# Supplied data
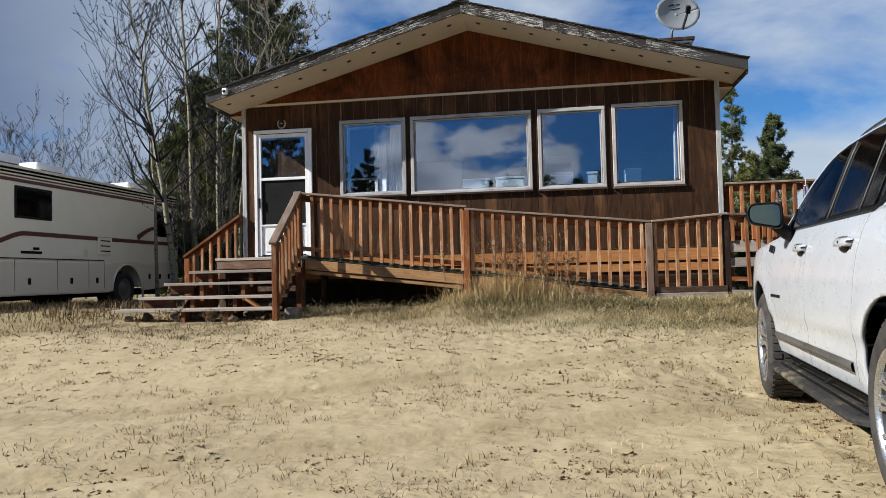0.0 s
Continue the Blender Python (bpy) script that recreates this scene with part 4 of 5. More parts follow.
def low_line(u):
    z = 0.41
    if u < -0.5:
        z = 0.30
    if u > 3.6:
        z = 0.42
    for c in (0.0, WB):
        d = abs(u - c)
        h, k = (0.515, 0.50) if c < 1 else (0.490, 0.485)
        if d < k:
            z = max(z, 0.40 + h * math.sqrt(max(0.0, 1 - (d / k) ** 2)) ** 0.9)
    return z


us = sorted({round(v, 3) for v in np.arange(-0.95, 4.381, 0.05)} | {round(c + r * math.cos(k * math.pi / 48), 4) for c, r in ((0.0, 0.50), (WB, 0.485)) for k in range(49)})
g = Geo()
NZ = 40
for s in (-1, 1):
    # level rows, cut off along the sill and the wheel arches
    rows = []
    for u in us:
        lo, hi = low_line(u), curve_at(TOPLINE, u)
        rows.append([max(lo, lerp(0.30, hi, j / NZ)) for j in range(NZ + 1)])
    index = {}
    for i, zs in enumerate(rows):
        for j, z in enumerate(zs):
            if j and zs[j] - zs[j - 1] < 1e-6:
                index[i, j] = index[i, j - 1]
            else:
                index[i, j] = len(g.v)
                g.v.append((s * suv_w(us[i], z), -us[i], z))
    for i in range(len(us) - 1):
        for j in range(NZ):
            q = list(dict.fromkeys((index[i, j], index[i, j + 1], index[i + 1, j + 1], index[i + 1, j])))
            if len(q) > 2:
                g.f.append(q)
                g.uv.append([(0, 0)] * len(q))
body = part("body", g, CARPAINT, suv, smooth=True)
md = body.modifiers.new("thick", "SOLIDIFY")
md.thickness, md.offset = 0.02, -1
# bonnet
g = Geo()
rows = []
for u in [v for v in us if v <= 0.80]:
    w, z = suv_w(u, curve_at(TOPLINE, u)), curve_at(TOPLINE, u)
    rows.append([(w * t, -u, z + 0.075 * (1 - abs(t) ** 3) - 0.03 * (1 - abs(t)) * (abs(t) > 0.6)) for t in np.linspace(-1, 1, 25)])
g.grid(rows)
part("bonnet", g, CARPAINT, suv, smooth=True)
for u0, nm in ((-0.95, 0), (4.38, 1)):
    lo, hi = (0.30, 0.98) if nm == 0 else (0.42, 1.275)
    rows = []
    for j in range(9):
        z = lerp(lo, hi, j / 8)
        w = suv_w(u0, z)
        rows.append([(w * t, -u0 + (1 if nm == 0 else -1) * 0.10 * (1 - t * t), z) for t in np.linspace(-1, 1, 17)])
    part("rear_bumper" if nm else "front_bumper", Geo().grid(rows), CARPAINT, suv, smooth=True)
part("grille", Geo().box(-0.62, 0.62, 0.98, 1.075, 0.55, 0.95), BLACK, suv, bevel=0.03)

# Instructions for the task
Copy whichever lines in the listing above contain the word "part".

# Result
Continue the Blender Python (bpy) script that recreates this scene with part 4 of 5. More parts follow.
body = part("body", g, CARPAINT, suv, smooth=True)
part("bonnet", g, CARPAINT, suv, smooth=True)
    part("rear_bumper" if nm else "front_bumper", Geo().grid(rows), CARPAINT, suv, smooth=True)
part("grille", Geo().box(-0.62, 0.62, 0.98, 1.075, 0.55, 0.95), BLACK, suv, bevel=0.03)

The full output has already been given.